> [Prompt]:
Output the material beneath this task exactly, images excluded.

> [Recorded information]:
┄┄┄┄┄┄┄┄┄┄┄┄┄┄┄┄┄┄┄┄
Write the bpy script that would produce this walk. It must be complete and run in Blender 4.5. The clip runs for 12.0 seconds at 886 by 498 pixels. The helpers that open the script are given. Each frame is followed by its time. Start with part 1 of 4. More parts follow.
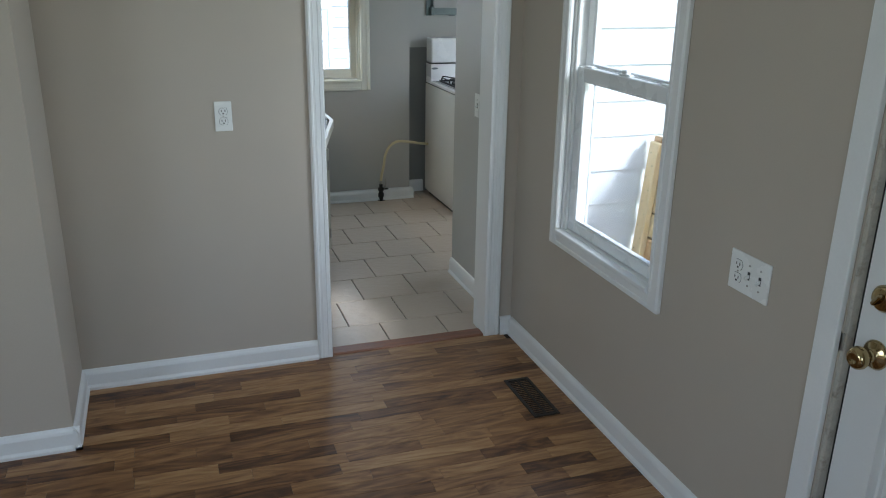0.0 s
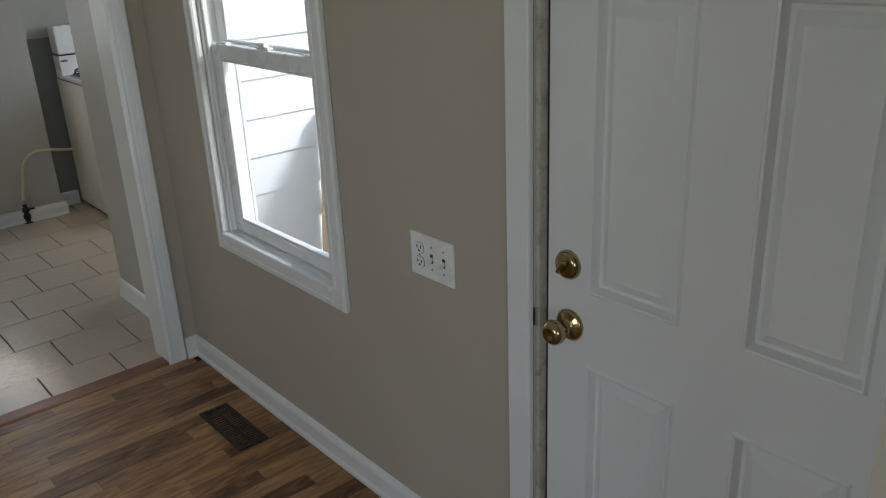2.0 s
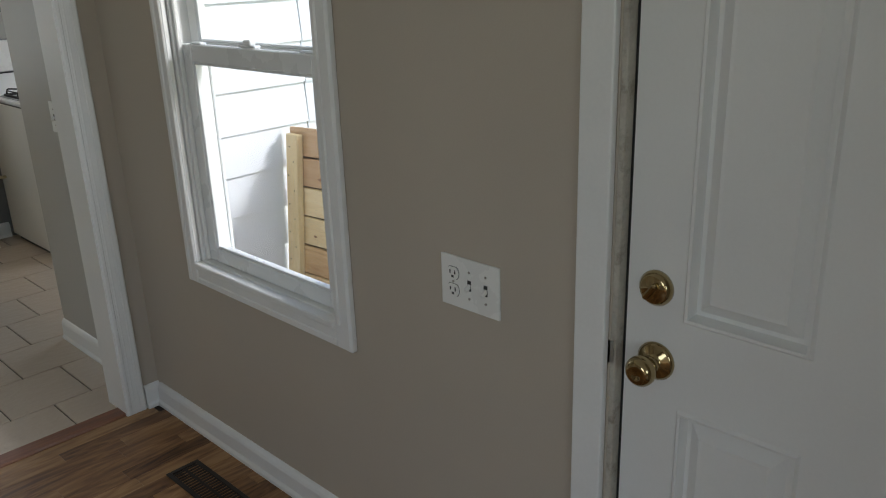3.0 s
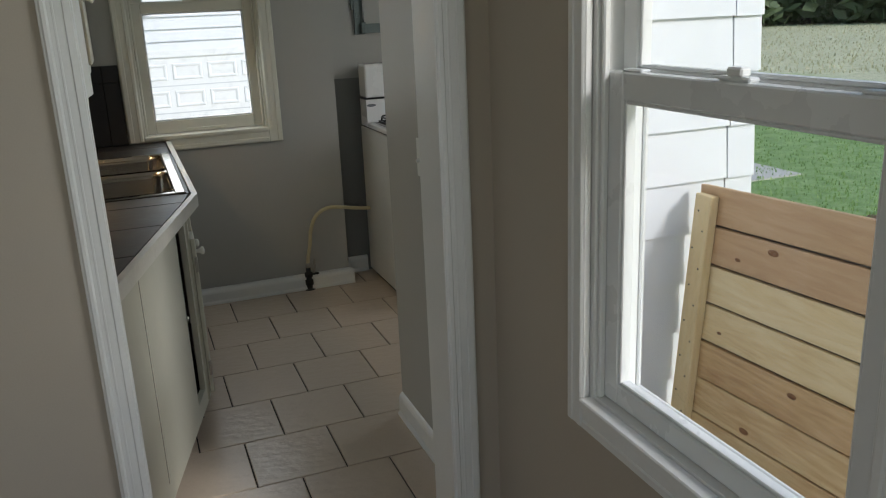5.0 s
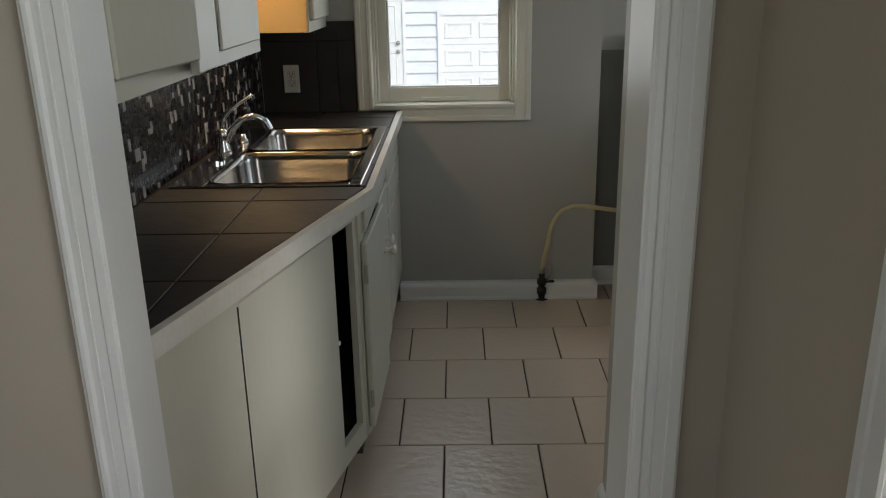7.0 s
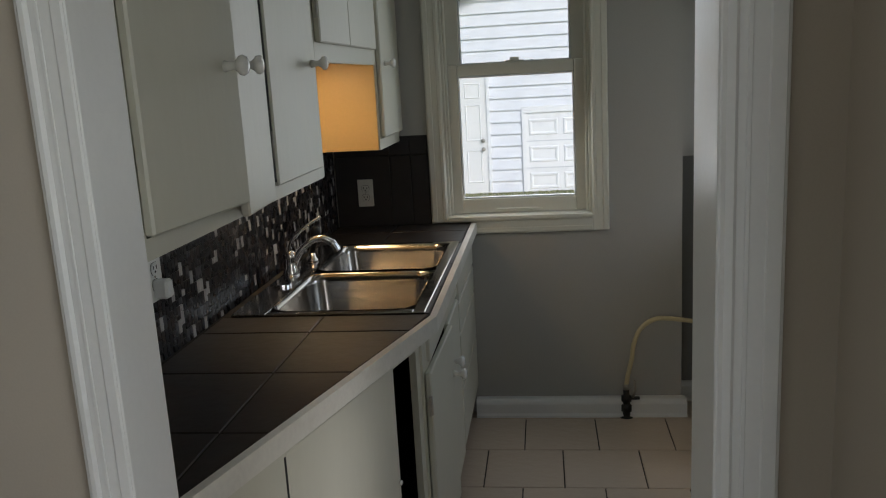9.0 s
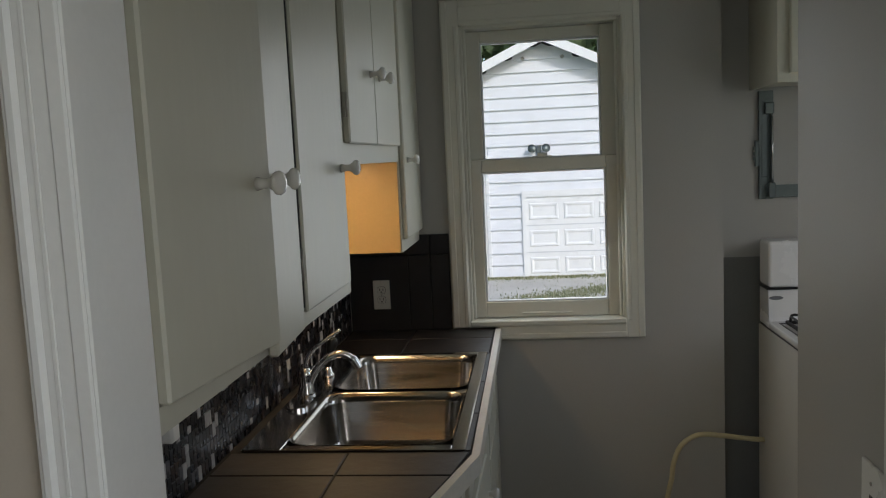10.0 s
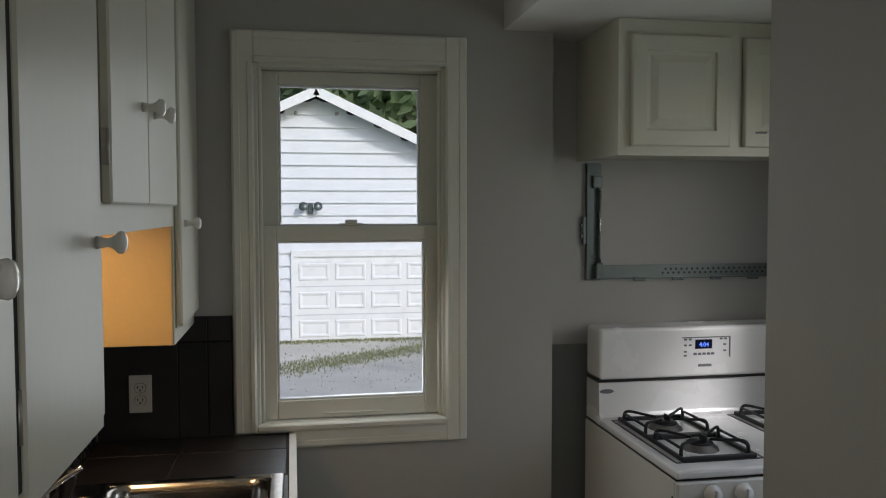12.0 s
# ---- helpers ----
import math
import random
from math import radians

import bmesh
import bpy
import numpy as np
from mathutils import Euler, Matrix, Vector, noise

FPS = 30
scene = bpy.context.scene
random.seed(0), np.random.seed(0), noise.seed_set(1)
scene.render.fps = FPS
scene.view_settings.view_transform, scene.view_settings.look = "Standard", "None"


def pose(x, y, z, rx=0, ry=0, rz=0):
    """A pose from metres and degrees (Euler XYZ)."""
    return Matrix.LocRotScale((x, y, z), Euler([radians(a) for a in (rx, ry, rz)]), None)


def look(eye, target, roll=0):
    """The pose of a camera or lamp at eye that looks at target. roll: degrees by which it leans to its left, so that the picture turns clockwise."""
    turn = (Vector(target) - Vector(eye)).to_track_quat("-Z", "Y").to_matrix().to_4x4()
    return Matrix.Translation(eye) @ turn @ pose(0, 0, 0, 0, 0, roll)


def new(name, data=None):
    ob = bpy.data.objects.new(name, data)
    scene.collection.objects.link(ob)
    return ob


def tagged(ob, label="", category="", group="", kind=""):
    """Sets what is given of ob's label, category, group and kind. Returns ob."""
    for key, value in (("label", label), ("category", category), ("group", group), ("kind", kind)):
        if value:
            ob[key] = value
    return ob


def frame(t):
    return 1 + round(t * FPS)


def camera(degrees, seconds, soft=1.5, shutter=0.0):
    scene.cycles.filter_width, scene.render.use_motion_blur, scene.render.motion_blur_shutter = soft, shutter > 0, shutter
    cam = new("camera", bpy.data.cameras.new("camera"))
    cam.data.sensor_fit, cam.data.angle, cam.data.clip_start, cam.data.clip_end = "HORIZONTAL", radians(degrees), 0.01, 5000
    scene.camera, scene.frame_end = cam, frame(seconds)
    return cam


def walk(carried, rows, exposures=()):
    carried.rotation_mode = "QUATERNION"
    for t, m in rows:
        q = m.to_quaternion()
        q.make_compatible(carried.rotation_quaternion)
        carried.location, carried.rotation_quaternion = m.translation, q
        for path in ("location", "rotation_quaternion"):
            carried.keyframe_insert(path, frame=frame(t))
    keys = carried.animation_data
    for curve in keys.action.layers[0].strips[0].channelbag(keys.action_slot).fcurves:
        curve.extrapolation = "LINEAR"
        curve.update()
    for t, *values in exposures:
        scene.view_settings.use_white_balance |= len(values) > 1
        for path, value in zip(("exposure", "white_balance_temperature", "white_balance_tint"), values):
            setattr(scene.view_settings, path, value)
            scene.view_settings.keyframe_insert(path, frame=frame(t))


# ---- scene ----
┄┄┄┄┄┄┄┄┄┄┄┄┄┄┄┄┄┄┄┄
> [Complete answer]:
Write the bpy script that would produce this walk. It must be complete and run in Blender 4.5. The clip runs for 12.0 seconds at 886 by 498 pixels. The helpers that open the script are given. Each frame is followed by its time. Start with part 1 of 4. More parts follow.
0.0 s
2.0 s
3.0 s
5.0 s
7.0 s
9.0 s
10.0 s
12.0 s
# ---- helpers ----
import math
import random
from math import radians

import bmesh
import bpy
import numpy as np
from mathutils import Euler, Matrix, Vector, noise

FPS = 30
scene = bpy.context.scene
random.seed(0), np.random.seed(0), noise.seed_set(1)
scene.render.fps = FPS
scene.view_settings.view_transform, scene.view_settings.look = "Standard", "None"


def pose(x, y, z, rx=0, ry=0, rz=0):
    """A pose from metres and degrees (Euler XYZ)."""
    return Matrix.LocRotScale((x, y, z), Euler([radians(a) for a in (rx, ry, rz)]), None)


def look(eye, target, roll=0):
    """The pose of a camera or lamp at eye that looks at target. roll: degrees by which it leans to its left, so that the picture turns clockwise."""
    turn = (Vector(target) - Vector(eye)).to_track_quat("-Z", "Y").to_matrix().to_4x4()
    return Matrix.Translation(eye) @ turn @ pose(0, 0, 0, 0, 0, roll)


def new(name, data=None):
    ob = bpy.data.objects.new(name, data)
    scene.collection.objects.link(ob)
    return ob


def tagged(ob, label="", category="", group="", kind=""):
    """Sets what is given of ob's label, category, group and kind. Returns ob."""
    for key, value in (("label", label), ("category", category), ("group", group), ("kind", kind)):
        if value:
            ob[key] = value
    return ob


def frame(t):
    return 1 + round(t * FPS)


def camera(degrees, seconds, soft=1.5, shutter=0.0):
    scene.cycles.filter_width, scene.render.use_motion_blur, scene.render.motion_blur_shutter = soft, shutter > 0, shutter
    cam = new("camera", bpy.data.cameras.new("camera"))
    cam.data.sensor_fit, cam.data.angle, cam.data.clip_start, cam.data.clip_end = "HORIZONTAL", radians(degrees), 0.01, 5000
    scene.camera, scene.frame_end = cam, frame(seconds)
    return cam


def walk(carried, rows, exposures=()):
    carried.rotation_mode = "QUATERNION"
    for t, m in rows:
        q = m.to_quaternion()
        q.make_compatible(carried.rotation_quaternion)
        carried.location, carried.rotation_quaternion = m.translation, q
        for path in ("location", "rotation_quaternion"):
            carried.keyframe_insert(path, frame=frame(t))
    keys = carried.animation_data
    for curve in keys.action.layers[0].strips[0].channelbag(keys.action_slot).fcurves:
        curve.extrapolation = "LINEAR"
        curve.update()
    for t, *values in exposures:
        scene.view_settings.use_white_balance |= len(values) > 1
        for path, value in zip(("exposure", "white_balance_temperature", "white_balance_tint"), values):
            setattr(scene.view_settings, path, value)
            scene.view_settings.keyframe_insert(path, frame=frame(t))


# ---- scene ----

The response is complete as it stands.